1. Shoddy science reporting. Even though our society is increasingly driven by technology and this technology relies on advances in science, the layperson has a very ill-informed view on science or how the scientific method works. Blame schools all you want, but I'm of the opinion that this is because people have very ill-informed views on just about anything not relating to their narrow experience. I may be really into environmental chemistry and air pollution control and measurement, but I don't know a whole lot about (say) livestock.

I feel like people have this too-perfect view of science. If a man with a white lab coat says it is true, it Must Be So. Furthermore, complicated variables, conflicting data, systematic and random error do not exist- everyone must agree on science. As a corollary, when two scientists disagree, the effect they are researching must not be very scientific. The jury's still out.

But it's not. There is a huge consensus that the Earth is warming. You may blame it on sun spots or random chance or volcanoes, but you don't get to blame it on the Jew-run media anymore.

2. Shoddy political work. Why is this even a political issue? Democrats are more likely to believe in global warming, Republicans are more likely to not believe in it. This might be a nefarious plot by the Republicans to Destroy the Planet, but I'm more apt to quote Upton Sinclair: "If a man's paycheck depends on his not understanding something, you can rely upon his not understanding it." Sorry, oil companies.

10 comments:

Anonymous said...

Ok, maybe I am blind, or just didn't read this carefully enough, but do you think global warming is true? Your post seems like it could go either way...

David C. Miller said...

Global Warming (or, better phrased Global Climate Change) is true. My post indicates that people believe it could go either way. I chalk this up to two effects:

1. Science reporting where media reports on conflict and disagreement even when it does not exist. They may do this in a good-faith effort to present both sides of the story but forget about context, or they may do this because covering an argument is easier than sorting out good scientific answers.

2. Political tribalism. Democrats bad, Republicans good. Democrats believe in global warming, ergo global warming does not exist.

Anonymous said...

I think scientists have conflicting reports, because even though their studies are supposed to be "bias free," there is always a way to find the answers you want to find, rather than seeing the answers that actually exist.

As for the media, the more contradicting reports they circulate, the more people they hook. When "new discoveries" are made, either in support of global warming or against it, people are interested and will want to learn more.

David C. Miller said...

Bias in scientific studies is surely a factor- companies that feel threatened by environmental regulation have actively funded research that lo and behold finds no warming trend. The same bad science was done on cigarette smoking. I know it sounds like a bad movie with the Chairman of the Board of Directors twirling his mustache, but it does happen.

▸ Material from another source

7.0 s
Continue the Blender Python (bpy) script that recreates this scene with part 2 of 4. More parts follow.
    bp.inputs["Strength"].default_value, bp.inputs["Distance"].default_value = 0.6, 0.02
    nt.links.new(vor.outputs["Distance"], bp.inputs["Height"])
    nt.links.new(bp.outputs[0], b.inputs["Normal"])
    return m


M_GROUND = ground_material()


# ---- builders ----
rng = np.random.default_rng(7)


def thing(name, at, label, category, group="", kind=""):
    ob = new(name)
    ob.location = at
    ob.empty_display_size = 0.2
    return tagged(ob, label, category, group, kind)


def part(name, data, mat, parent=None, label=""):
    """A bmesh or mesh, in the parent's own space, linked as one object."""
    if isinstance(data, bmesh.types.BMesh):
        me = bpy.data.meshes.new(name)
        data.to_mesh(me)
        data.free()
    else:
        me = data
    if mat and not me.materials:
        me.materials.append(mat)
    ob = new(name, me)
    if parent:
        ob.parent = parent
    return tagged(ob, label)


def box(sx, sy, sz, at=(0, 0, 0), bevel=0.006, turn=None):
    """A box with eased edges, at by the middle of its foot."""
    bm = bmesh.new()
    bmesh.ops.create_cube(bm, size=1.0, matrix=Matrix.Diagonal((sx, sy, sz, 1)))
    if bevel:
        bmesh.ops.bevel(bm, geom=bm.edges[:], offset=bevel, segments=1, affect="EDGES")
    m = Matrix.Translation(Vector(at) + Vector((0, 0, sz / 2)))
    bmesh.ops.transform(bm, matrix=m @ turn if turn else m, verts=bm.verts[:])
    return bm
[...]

However, I think more of the controversy regarding global climate change is actual controversy- people disagree about the validity of data, how that data is interpreted, there are feedback loops where increasing carbon dioxide levels increase temperature or decrease it, soot and ash may deflect more sunlight, and on and on. Opponents of global climate change don't have to be fabricated out of whole cloth by Conglomo Corp- they can exist and disagree in good faith.

But the problem lies in legitimacy and numbers. Those who disagree with the conclusions of global warming are in the minority and are getting smaller. It's just how science works, I'm afraid.

Andrew R. Hanson said...

This post is much too general for critical examination, as is the question "Do you believe in global warming?" The average global temperature has increased roughly 1 degree Celsius over the last 100 years. It's an empirical fact. I am not exactly sure what the debate is here...

Anonymous said...

Global warming may be a fact, but that doesn't mean people are going to suddenly drop their point of view at the snap of your fingers. It's like when people thought that the earth was flat, even when someone proved that it was, indeed, round, people still lived their lives like it was flat.

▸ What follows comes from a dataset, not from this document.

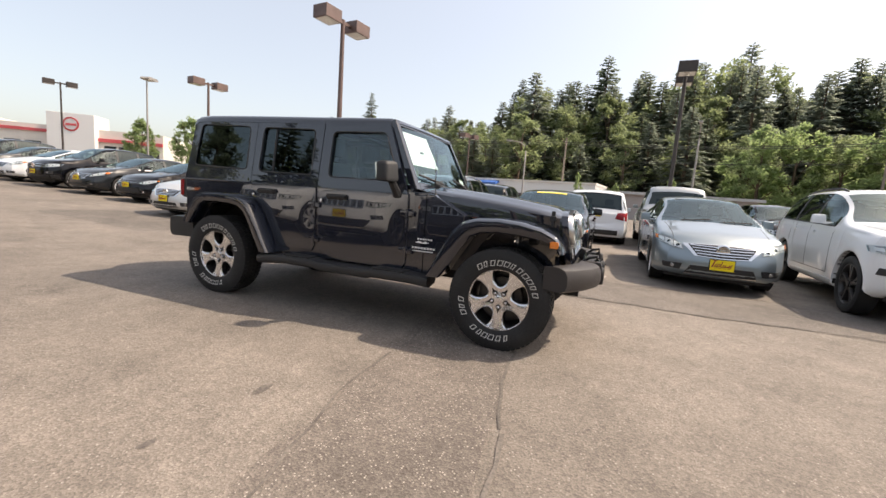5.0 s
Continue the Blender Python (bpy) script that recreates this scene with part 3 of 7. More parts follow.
def car_body(sh):
    """The painted shell, its glass by opening, and a tree to lay details on."""
    L, W, zb, inset = sh["L"], sh["W"], sh["zb"], sh["inset"]
    top, belt = smooth_table(sh["top"], 0, L), smooth_table(sh["belt"], 0, L)
    axles = [sh["fo"], sh["fo"] + sh["wb"]]
    zc, R = sh["wr"], sh["arch"]
    fixed = {0.0, 0.012, 0.035, 0.07, 0.11, 0.16, 0.22, 0.29, 0.37, L - 0.16, L - 0.09, L - 0.04, L - 0.012, L, sh["cowl"], sh["rf"], sh["rr"], sh["rg"]}
    for a, b in sh["pillars"]:
        fixed |= {a, b}
    for a in axles:
        fixed |= {a - R - 0.005, a + R + 0.005}
        fixed |= {a + R * math.cos(math.pi * i / 18) for i in range(19)}
    n = int(L / 0.085)
    marks = sorted(fixed | {L * i / n for i in range(n + 1) if min(abs(L * i / n - m) for m in fixed) > 0.03})
    ys = []
    for y in marks:
        if not ys or y - ys[-1] > 0.0035:
            ys.append(y)
    low0 = sh["chin"]

    def arch_at(y):
        for a in axles:
            if abs(y - a) <= R + 1e-4:
                return zc + math.sqrt(max(0.0, R * R - (y - a) ** 2))
        return None
    rows = []
    for y in ys:
        e = min(y, L - y)
        plan = W * (1 - (0.20 if y < L / 2 else 0.10) * max(0, 1 - e / 0.62) ** 2.2)
        zt, zl = top(y), belt(y)
        low = zb + (low0 - zb) * max(0, 1 - e / 0.6) ** 0.8
        zl = min(zl, zt - 0.015)
        tall = smoothstep(0.1, 0.45, zt - zl)
        rail_w = plan * 0.90 if tall <= 0 else plan * 0.94 - inset * tall
        rail_z = max(zt - 0.012 - 0.05 * tall - 0.02 * (1 - tall), zl + 0.004)
        az = arch_at(y)
        near = max(0.0, 1 - min(abs(y - a) for a in axles) / (R + 0.2))
        bulge = 0.02 * smoothstep(0.0, 0.6, near)
        sl = az if az else low
        hb = zl - sl
        p = [(0, low), (plan * 0.35, low), (plan * 0.62, low)]
        if az:
            p += [(plan * 0.93 + bulge, sl), (plan * 0.99 + bulge, sl), (plan * 0.995 + bulge, sl + 0.012)]
            p += [(plan + bulge * 0.8, sl + 0.05), (plan * 0.998 + bulge * 0.4, sl + hb * 0.55), (plan * 0.985, sl + hb * 0.88)]
        else:
            p += [(plan * 0.90, low), (plan * 0.965 + bulge, low + 0.04), (plan * 0.985 + bulge, low + hb * 0.18)]
            p += [(plan * 0.995 + bulge * 0.6, low + hb * 0.40), (plan, low + hb * 0.70), (plan * 0.985, low + hb * 0.91)]
        p += [(plan * 0.965, zl), (plan * 0.945, zl + 0.02 * tall)]
        x0, z0 = p[-1]
        for k in (0.34, 0.67):
            p.append((x0 + (rail_w - x0) * k + 0.015 * tall * math.sin(k * math.pi), z0 + (rail_z - z0) * k))
        p.append((rail_w + 0.004, rail_z - 0.012 * tall))
        p.append((rail_w - 0.02, rail_z + 0.012 * tall))
        for k in (0.8, 0.55, 0.28, 0.0):
            q = (rail_w - 0.02) * k
            p.append((q, zt - (zt - rail_z - 0.012 * tall) * (k ** 2.4)))
        soft = 0.10 + 0.34 * (1 - tall)
        for _ in range(3):      # round the shoulders, most where there is no cabin
            q = list(p)
            for c in range(7, len(p) - 1):
                w = soft if tall < 0.9 or c > 12 or c < 10 else 0.05
                p[c] = tuple(q[c][d] * (1 - w) + (q[c - 1][d] + q[c + 1][d]) * 0.5 * w for d in (0, 1))
        rows.append(p)
    m = len(rows[0])
    V, idx = [], {}
    for i, (y, p) in enumerate(zip(ys, rows)):
        for k, (x, z) in enumerate(p):
            idx[i, k, 1] = len(V)
            V.append([x, y, z])
            if x > 1e-6:
                idx[i, k, -1] = len(V)
                V.append([-x, y, z])
            else:
                idx[i, k, -1] = idx[i, k, 1]
    groups = {"body": [], "windshield": [], "rear_window": []}

    def opening(i, k):
        ym = (ys[i] + ys[i + 1]) / 2
        if 14 <= k:
            if sh["cowl"] < ym < sh["rf"]:
                return "windshield"
            if sh["rr"] < ym < sh["rg"]:
                return "rear_window"
            return "body"
        if 10 <= k <= 12 and sh["cowl"] + 0.30 < ym < sh["rg"] - 0.05 and top(ym) - belt(ym) > 0.16:
            for n_, (a, b) in enumerate(sh["pillars"]):
                if a < ym < b:
                    return "pillar_trim_%d" % n_ if n_ < 2 else "body"
            return "side_window_%d" % sum(ym > b for a, b in sh["pillars"])
        return "body"
    for i in range(len(ys) - 1):
        inside = arch_at(ys[i]) and arch_at(ys[i + 1])
        for k in range(m - 1):
            if k == 2 and (arch_at(ys[i]) or arch_at(ys[i + 1])):
                continue
            which = opening(i, k)
            for s in (1, -1):
                f = [idx[i, k, s], idx[i, k + 1, s], idx[i + 1, k + 1, s], idx[i + 1, k, s]]
                f = list(dict.fromkeys(f))
                if len(f) < 3:
                    continue
                key = which if not which.startswith(("side", "pillar")) else which + ("l" if s > 0 else "r")
                groups.setdefault(key, []).append(tuple(f[::-1] if s > 0 else f))
    for i, s in ((0, 1), (len(ys) - 1, -1)):      # front and rear faces, in rings
        ring = [idx[i, k, 1] for k in range(m)] + [idx[i, k, -1] for k in range(m - 2, 0, -1)]
        zm = (rows[i][0][1] + rows[i][-1][1]) / 2
        for q in (0.94, 0.87, 0.79, 0.70, 0.61, 0.52, 0.43, 0.34, 0.25, 0.16, 0.07):
            inner = []
            for v in ring:
                pass
            base = [V[v] for v in ([idx[i, k, 1] for k in range(m)] + [idx[i, k, -1] for k in range(m - 2, 0, -1)])]
            for v in base:
                inner.append(len(V))
                V.append([v[0] * q, ys[i], zm + (v[2] - zm) * q])
            for j in range(len(ring)):
                r = (j + 1) % len(ring)
                f = (ring[j], ring[r], inner[r], inner[j])
                groups["body"].append(f[::-1] if s > 0 else f)
            ring = inner
        groups["body"].append(tuple(ring[::-1] if s > 0 else ring))
    for v in V:      # bow the two ends in plan and profile
        reach = (min(0.46, sh["fo"] - R - 0.008), 0.46)
        for near_end, table, bow in ((v[1], sh["nose"], 0.15), (L - v[1], sh["tail"], 0.07)):
            span = reach[0] if table is sh["nose"] else reach[1]
            if near_end < span:
                back = lerp_table(table, v[2]) + bow * (abs(v[0]) / (0.8 * W)) ** 2.4
                move = min(back, 0.27) * (1 - near_end / span)
                v[1] += move if table is sh["nose"] else -move
    full = [f for g in groups.values() for f in g]
    tree = BVHTree.FromPolygons([Vector(v) for v in V], full)
    return V, groups, tree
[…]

Just because something is a known fact, doesn't mean that there can't and shouldn't be debate about it. If someone were to "prove" that during a 100 year span 5000 years ago the earth cooled 1 degree Celsius, should we not debate over the validity of the finding?

Everything is debatable.

David C. Miller said...

Everything can be debated, but I'm not so sure if everything should be debated. A strawman mathematical exercise:

Say you have 100 Shrute-Bucks that represent the capital, labor, time, and effort of human enterprise. You can allocate them in three ways:

1. Debating whether or not global climate change exists.
2. Researching ways to combat global climate change.
3. Party!

Say there is a 95% chance that global climate change is true, and that each additional Shrute-Buck spent Debating changes that number just a little. How should you spend your mad cash?

Andrew R. Hanson said...

my-poetic-soul, there is something quite obviously mistaken in your analysis. When the scientific community was debating whether the earth was round or flat, neither conclusions were simple empirical facts. Both conjectures were merely theoretical, i.e., based in some larger scientific theory. Now, the roundness is a simple empirical fact; one can observe the roundness of earth merely by looking at it from outer space, or (more reasonably) by looking at a picture of it. Though there are people who still believe the earth is flat, none are taken seriously and I would argue they should not be. Similarly, it seems of little value to have a debate about whether it is raining or the sun is shining despite the fact that people may have conflicting views over the issue. One would be better served to look outside to see whether, in fact, it is raining or not. Along the same lines, there really isn't much disagreement in the scientific community regarding the empirical fact that during the period of 1905 to 2005, the average global temperature has risen about one degree celsius. While there may be people who hold the view that this is not the case, their view is probably the epistemological equivalent to someone who believes that the earth is flat or that the sun revolves around the earth.

Andrew R. Hanson said...

Your analysis, David, is also mistaken because it relies on a "Bayesian" prior probability of 95%, which is simply an arbitrary number you picked from the sky which you have no analytical justification for whatsoever. Furthermore, it assumes that (1) we are the cause of global climate change and (2) we are capable of reversing it by changing our ways. If the probability was significantly lower, for example 30%, it wouldn't make much sense to allocate scarce resources toward combating global warming, only to find out that it was all for naught. After all, we could allocate those resources toward feeding, clothing, providing shelter, education, etc. for the 1 billion people in the world living on less than $1 per day.

Jordan Lippert said...

I still live like the earth is flat.